WHAT THE TASK REQUIRES: Quote all lines below exactly. Images stay out.

----------------

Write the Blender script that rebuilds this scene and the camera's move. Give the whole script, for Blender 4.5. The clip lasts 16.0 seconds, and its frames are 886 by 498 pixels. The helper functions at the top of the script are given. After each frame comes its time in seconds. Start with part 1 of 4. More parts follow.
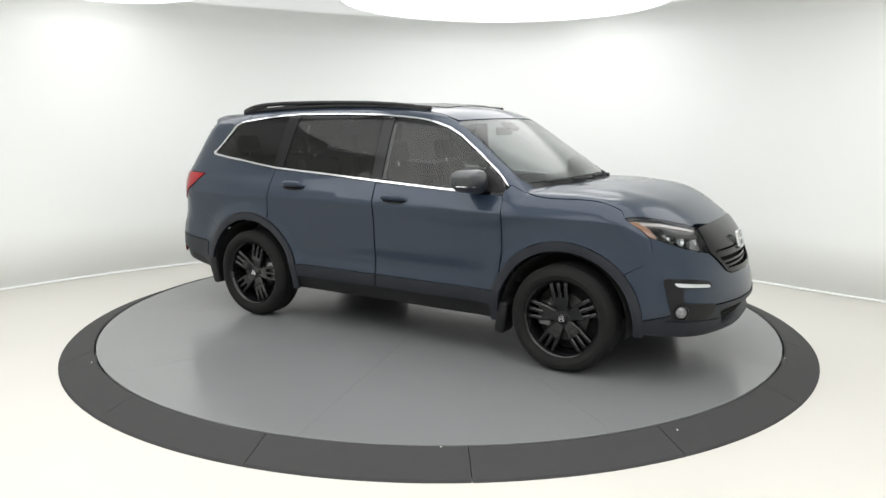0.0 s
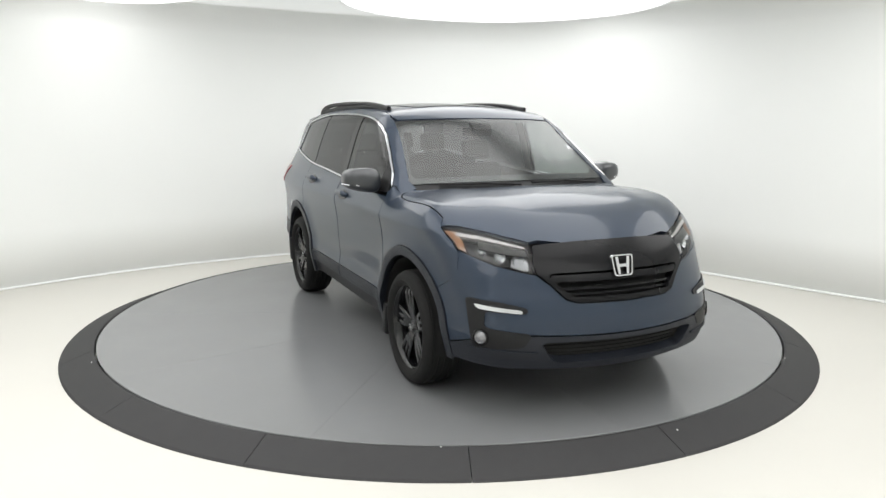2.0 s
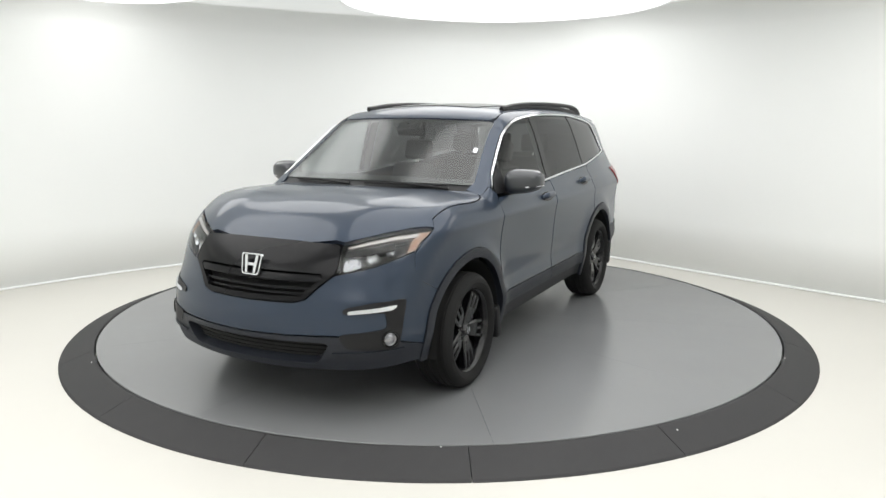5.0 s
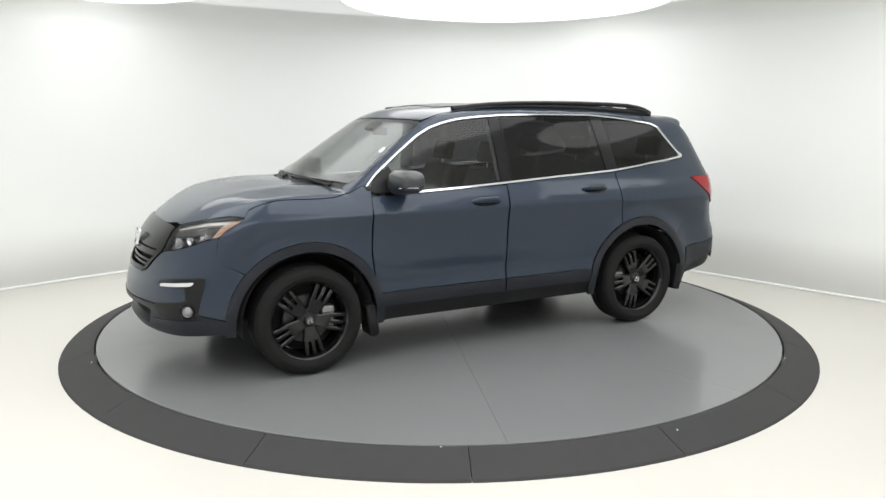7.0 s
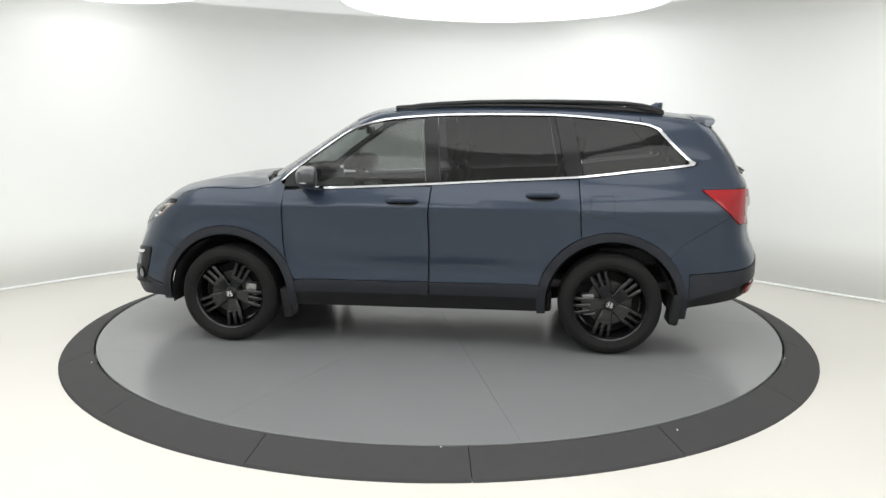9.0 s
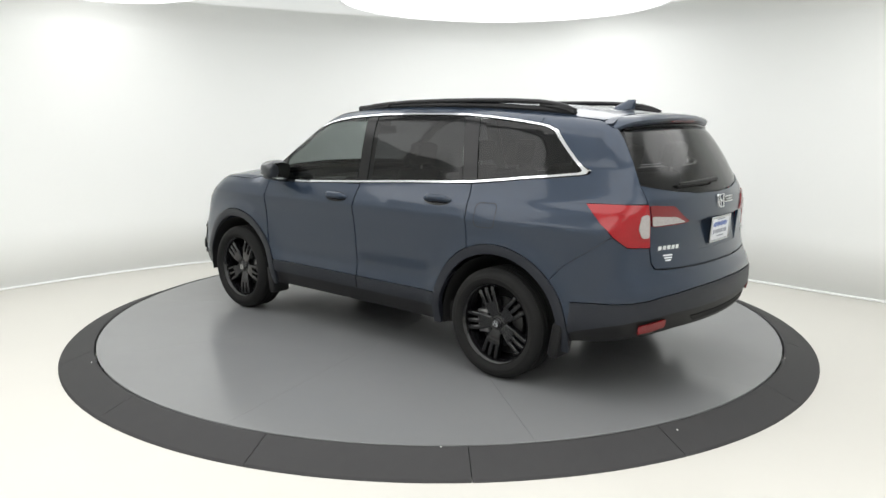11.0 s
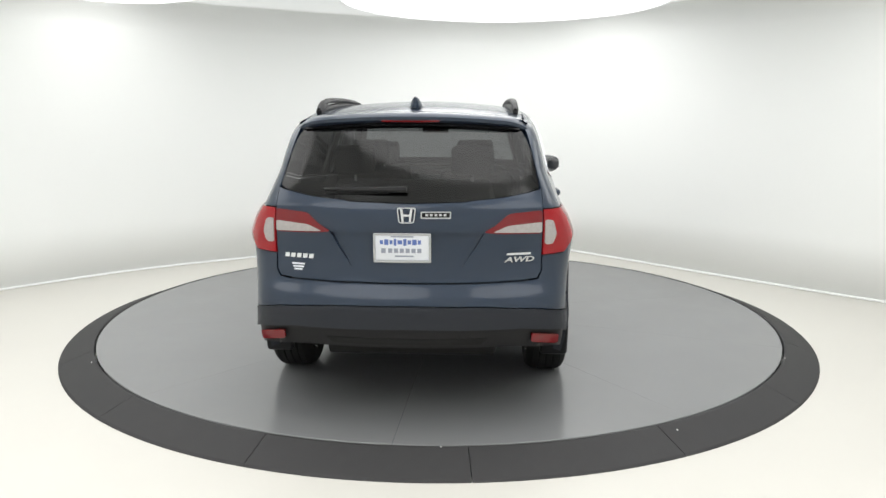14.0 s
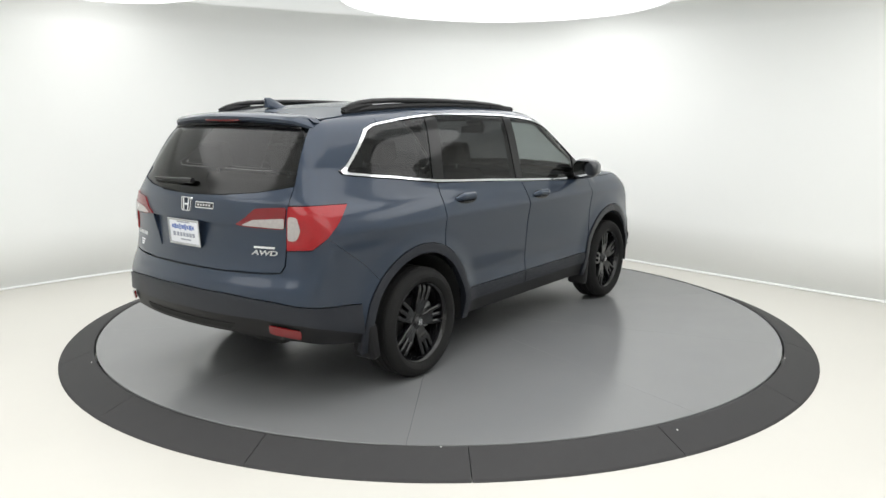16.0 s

----------------

CORRECT ANSWER:
Write the Blender script that rebuilds this scene and the camera's move. Give the whole script, for Blender 4.5. The clip lasts 16.0 seconds, and its frames are 886 by 498 pixels. The helper functions at the top of the script are given. After each frame comes its time in seconds. Start with part 1 of 4. More parts follow.
0.0 s
2.0 s
5.0 s
7.0 s
9.0 s
11.0 s
14.0 s
16.0 s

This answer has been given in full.